## TO DO
All of the data that follows should be retyped exactly, please, except the pictures.

## GIVEN MATERIAL
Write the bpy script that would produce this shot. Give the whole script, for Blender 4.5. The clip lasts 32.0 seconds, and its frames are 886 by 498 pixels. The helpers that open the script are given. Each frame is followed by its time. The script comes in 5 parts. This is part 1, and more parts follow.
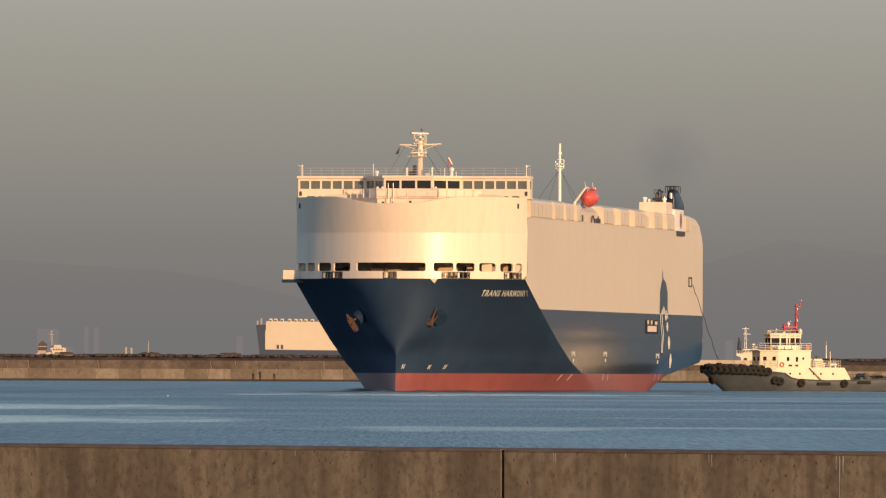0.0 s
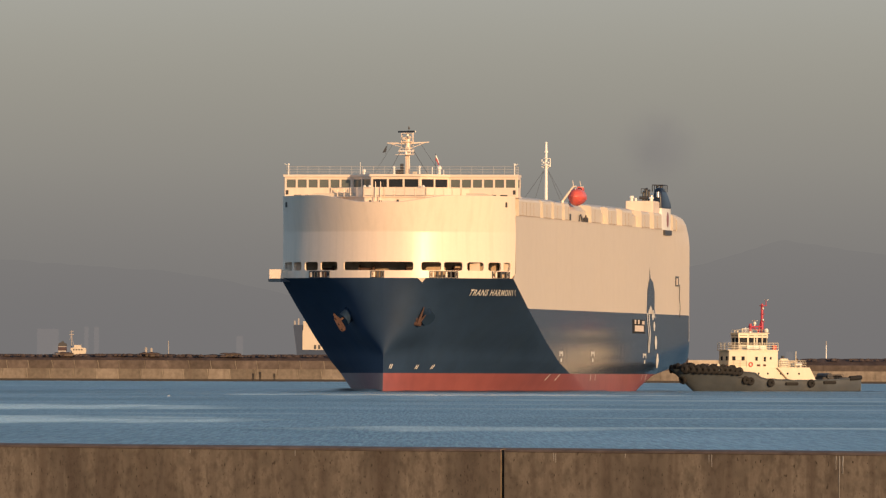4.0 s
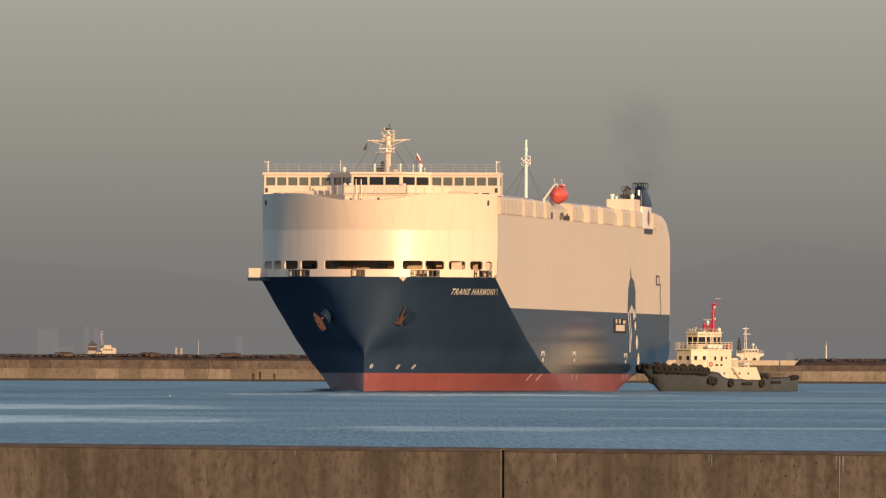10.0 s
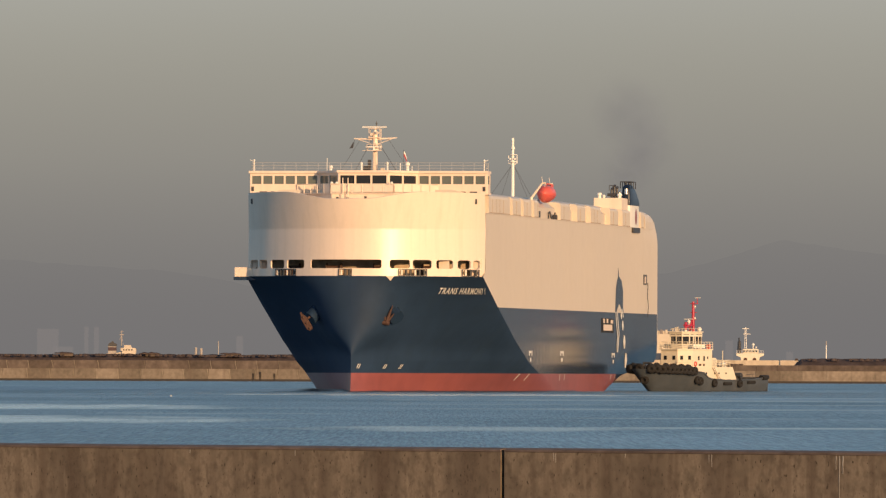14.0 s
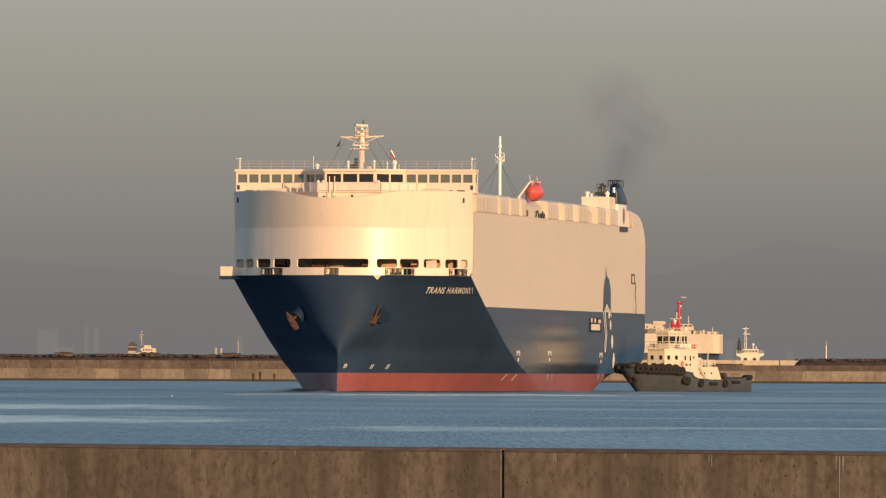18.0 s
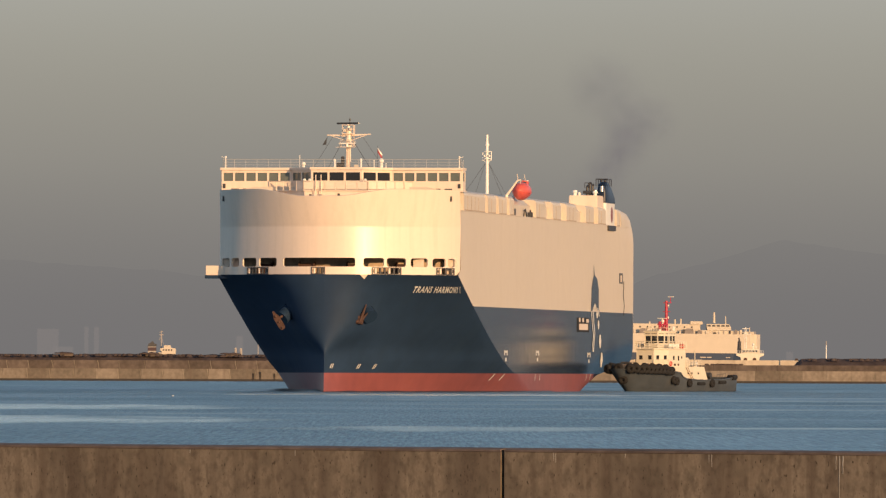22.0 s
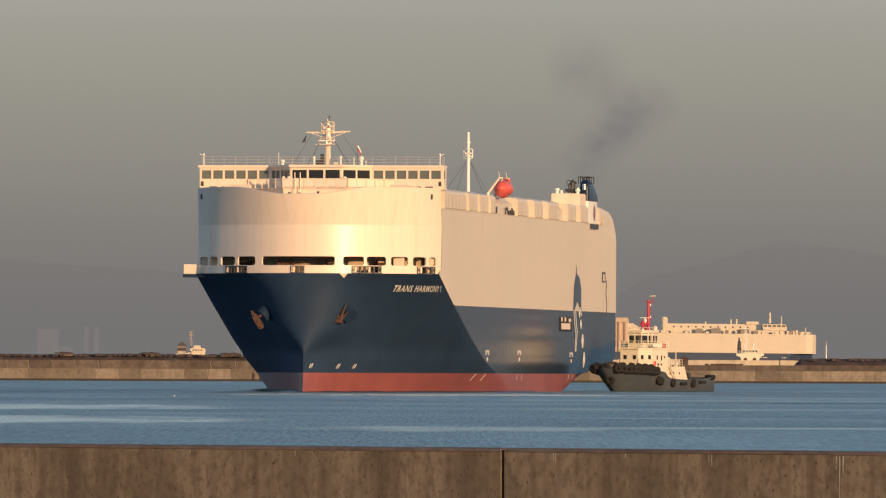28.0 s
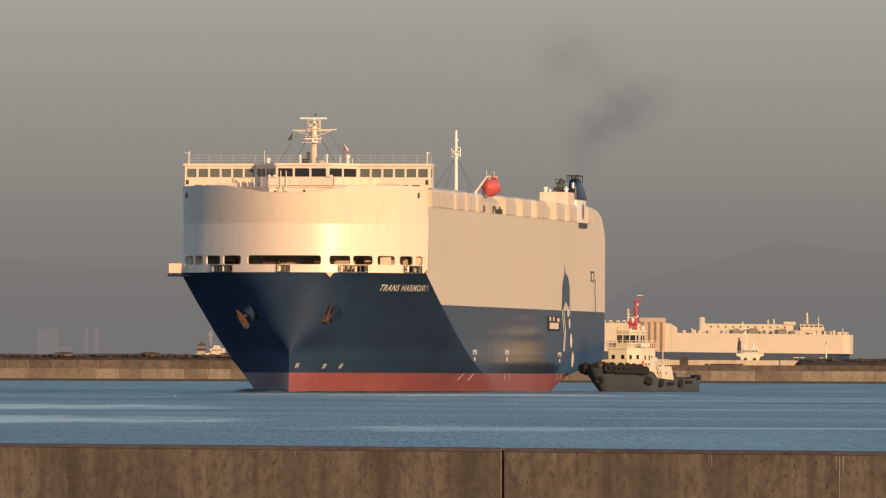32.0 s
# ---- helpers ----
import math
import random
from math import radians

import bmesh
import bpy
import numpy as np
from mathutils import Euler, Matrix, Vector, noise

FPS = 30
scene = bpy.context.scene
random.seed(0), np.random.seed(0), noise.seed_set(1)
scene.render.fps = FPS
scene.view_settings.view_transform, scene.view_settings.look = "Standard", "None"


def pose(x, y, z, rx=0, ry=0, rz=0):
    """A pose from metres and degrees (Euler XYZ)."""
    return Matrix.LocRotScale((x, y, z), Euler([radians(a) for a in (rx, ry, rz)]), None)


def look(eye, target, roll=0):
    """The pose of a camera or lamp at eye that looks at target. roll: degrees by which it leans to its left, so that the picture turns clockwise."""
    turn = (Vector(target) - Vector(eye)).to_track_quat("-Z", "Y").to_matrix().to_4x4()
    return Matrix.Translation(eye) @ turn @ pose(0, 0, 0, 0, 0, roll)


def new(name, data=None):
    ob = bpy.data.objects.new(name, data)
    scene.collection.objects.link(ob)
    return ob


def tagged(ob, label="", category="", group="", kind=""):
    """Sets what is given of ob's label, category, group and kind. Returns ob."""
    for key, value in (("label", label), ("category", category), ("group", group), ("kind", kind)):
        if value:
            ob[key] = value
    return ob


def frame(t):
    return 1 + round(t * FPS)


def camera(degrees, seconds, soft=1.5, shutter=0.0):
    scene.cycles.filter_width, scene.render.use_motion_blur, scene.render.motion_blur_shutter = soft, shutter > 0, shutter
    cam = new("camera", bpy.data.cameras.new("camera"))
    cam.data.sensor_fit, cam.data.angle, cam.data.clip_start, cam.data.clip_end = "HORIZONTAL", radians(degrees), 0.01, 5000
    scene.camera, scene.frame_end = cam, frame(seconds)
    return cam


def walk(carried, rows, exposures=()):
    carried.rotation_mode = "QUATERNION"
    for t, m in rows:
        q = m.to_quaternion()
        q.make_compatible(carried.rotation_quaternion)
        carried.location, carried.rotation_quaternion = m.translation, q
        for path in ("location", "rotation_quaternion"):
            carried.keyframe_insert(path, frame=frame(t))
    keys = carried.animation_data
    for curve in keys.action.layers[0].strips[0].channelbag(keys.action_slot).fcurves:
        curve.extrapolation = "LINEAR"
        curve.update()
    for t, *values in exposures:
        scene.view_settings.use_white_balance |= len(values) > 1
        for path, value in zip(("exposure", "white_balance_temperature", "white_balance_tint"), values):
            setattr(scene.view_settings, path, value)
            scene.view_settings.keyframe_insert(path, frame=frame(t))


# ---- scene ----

## ANSWER TO THE EXERCISE
Write the bpy script that would produce this shot. Give the whole script, for Blender 4.5. The clip lasts 32.0 seconds, and its frames are 886 by 498 pixels. The helpers that open the script are given. Each frame is followed by its time. The script comes in 5 parts. This is part 1, and more parts follow.
0.0 s
4.0 s
10.0 s
14.0 s
18.0 s
22.0 s
28.0 s
32.0 s
# ---- helpers ----
import math
import random
from math import radians

import bmesh
import bpy
import numpy as np
from mathutils import Euler, Matrix, Vector, noise

FPS = 30
scene = bpy.context.scene
random.seed(0), np.random.seed(0), noise.seed_set(1)
scene.render.fps = FPS
scene.view_settings.view_transform, scene.view_settings.look = "Standard", "None"


def pose(x, y, z, rx=0, ry=0, rz=0):
    """A pose from metres and degrees (Euler XYZ)."""
    return Matrix.LocRotScale((x, y, z), Euler([radians(a) for a in (rx, ry, rz)]), None)


def look(eye, target, roll=0):
    """The pose of a camera or lamp at eye that looks at target. roll: degrees by which it leans to its left, so that the picture turns clockwise."""
    turn = (Vector(target) - Vector(eye)).to_track_quat("-Z", "Y").to_matrix().to_4x4()
    return Matrix.Translation(eye) @ turn @ pose(0, 0, 0, 0, 0, roll)


def new(name, data=None):
    ob = bpy.data.objects.new(name, data)
    scene.collection.objects.link(ob)
    return ob


def tagged(ob, label="", category="", group="", kind=""):
    """Sets what is given of ob's label, category, group and kind. Returns ob."""
    for key, value in (("label", label), ("category", category), ("group", group), ("kind", kind)):
        if value:
            ob[key] = value
    return ob


def frame(t):
    return 1 + round(t * FPS)


def camera(degrees, seconds, soft=1.5, shutter=0.0):
    scene.cycles.filter_width, scene.render.use_motion_blur, scene.render.motion_blur_shutter = soft, shutter > 0, shutter
    cam = new("camera", bpy.data.cameras.new("camera"))
    cam.data.sensor_fit, cam.data.angle, cam.data.clip_start, cam.data.clip_end = "HORIZONTAL", radians(degrees), 0.01, 5000
    scene.camera, scene.frame_end = cam, frame(seconds)
    return cam


def walk(carried, rows, exposures=()):
    carried.rotation_mode = "QUATERNION"
    for t, m in rows:
        q = m.to_quaternion()
        q.make_compatible(carried.rotation_quaternion)
        carried.location, carried.rotation_quaternion = m.translation, q
        for path in ("location", "rotation_quaternion"):
            carried.keyframe_insert(path, frame=frame(t))
    keys = carried.animation_data
    for curve in keys.action.layers[0].strips[0].channelbag(keys.action_slot).fcurves:
        curve.extrapolation = "LINEAR"
        curve.update()
    for t, *values in exposures:
        scene.view_settings.use_white_balance |= len(values) > 1
        for path, value in zip(("exposure", "white_balance_temperature", "white_balance_tint"), values):
            setattr(scene.view_settings, path, value)
            scene.view_settings.keyframe_insert(path, frame=frame(t))


# ---- scene ----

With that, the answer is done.